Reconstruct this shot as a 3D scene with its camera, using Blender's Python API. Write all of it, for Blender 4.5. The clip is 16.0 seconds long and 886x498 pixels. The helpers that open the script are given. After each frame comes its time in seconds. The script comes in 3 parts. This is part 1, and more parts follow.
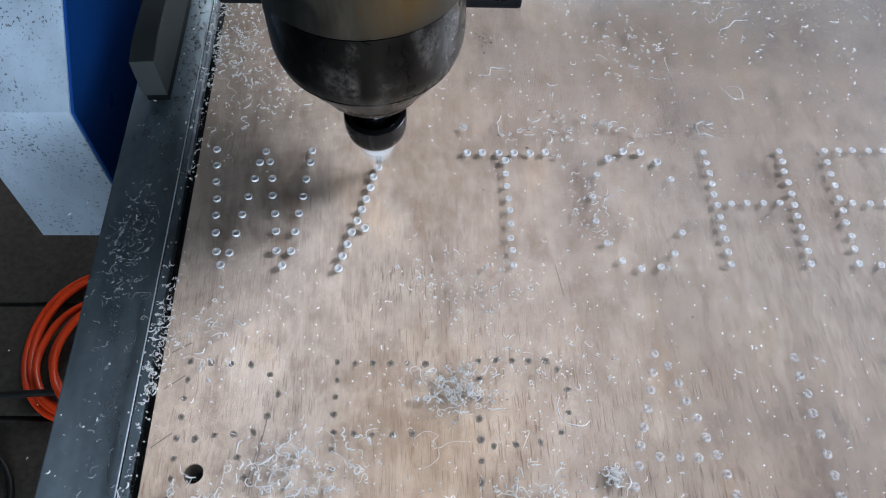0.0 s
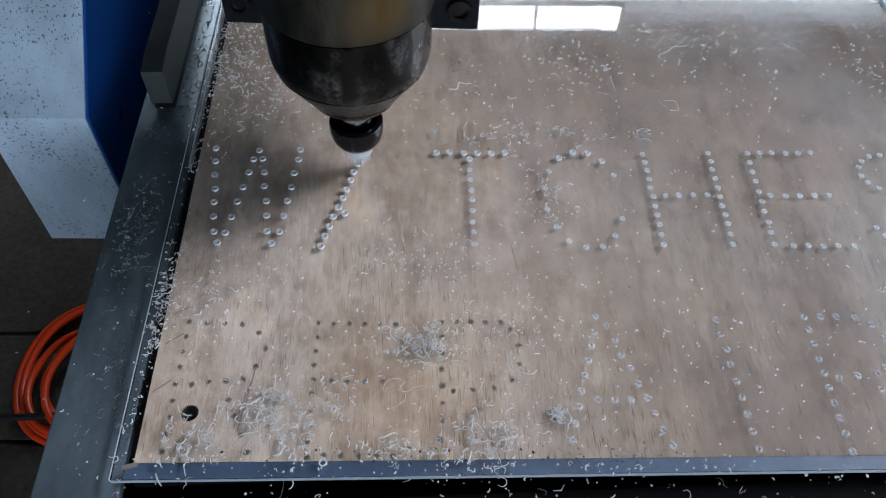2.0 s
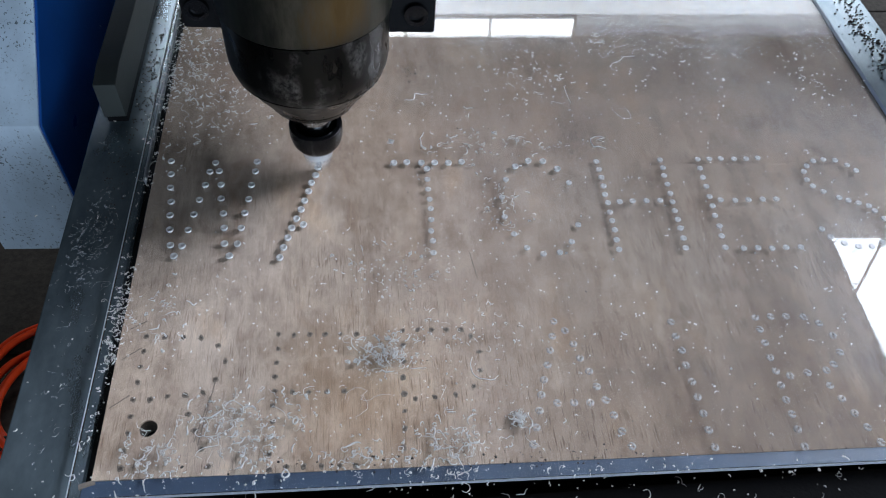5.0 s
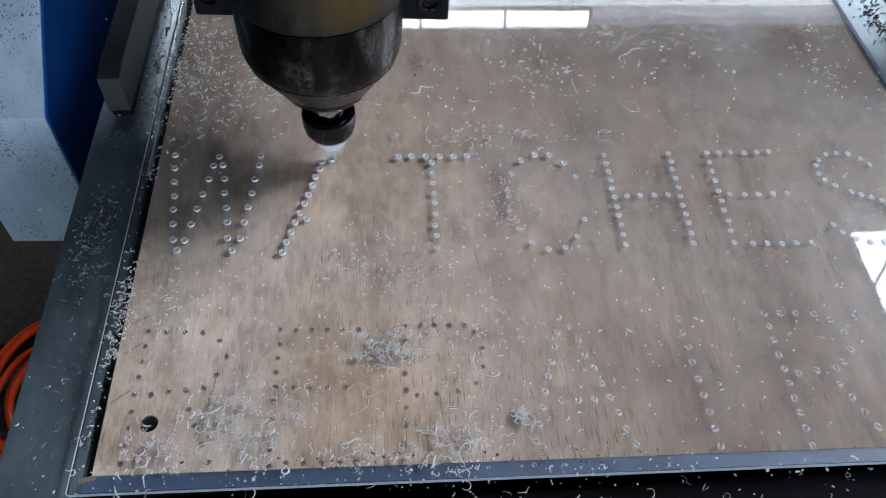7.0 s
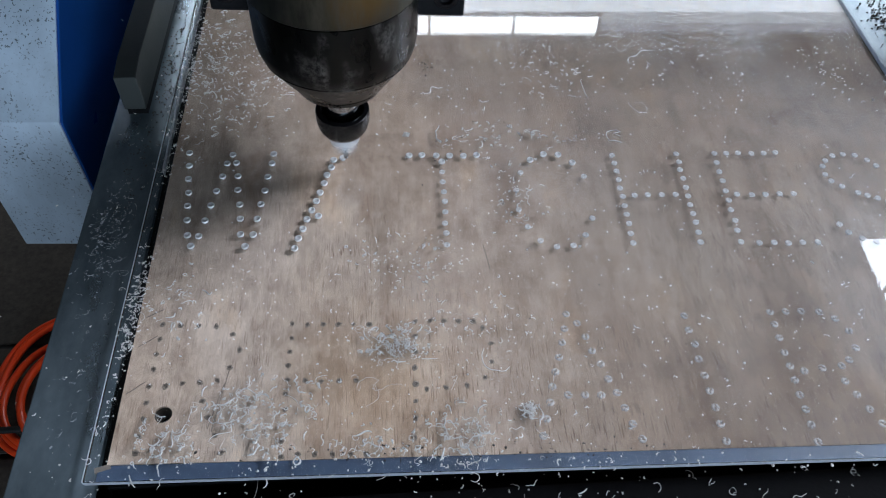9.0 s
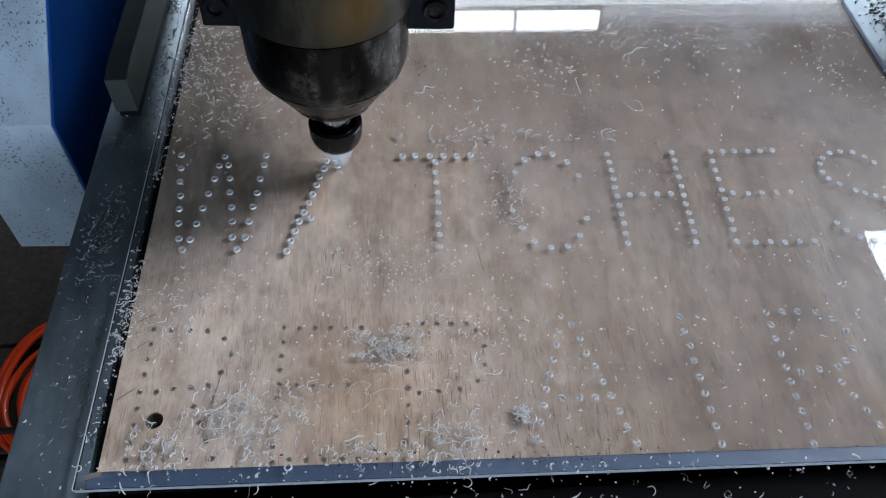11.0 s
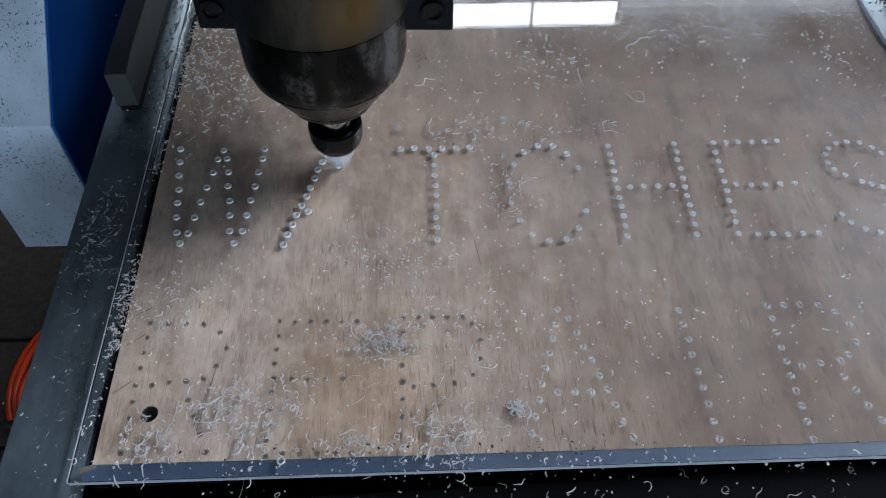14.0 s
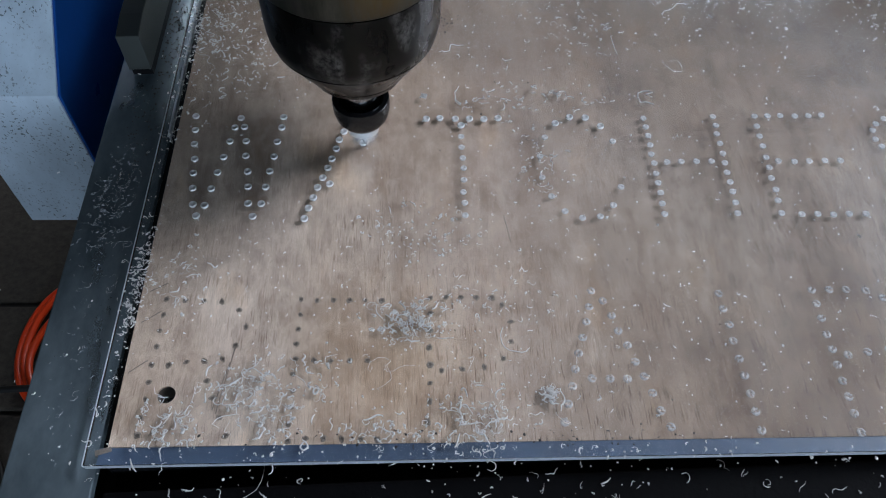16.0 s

=== WHAT YOU NEED TO DO ===
Copy every line of the data exactly as written, excluding the pictures.

=== OUTPUT OF THE EXERCISE ===
Reconstruct this shot as a 3D scene with its camera, using Blender's Python API. Write all of it, for Blender 4.5. The clip is 16.0 seconds long and 886x498 pixels. The helpers that open the script are given. After each frame comes its time in seconds. The script comes in 3 parts. This is part 1, and more parts follow.
0.0 s
2.0 s
5.0 s
7.0 s
9.0 s
11.0 s
14.0 s
16.0 s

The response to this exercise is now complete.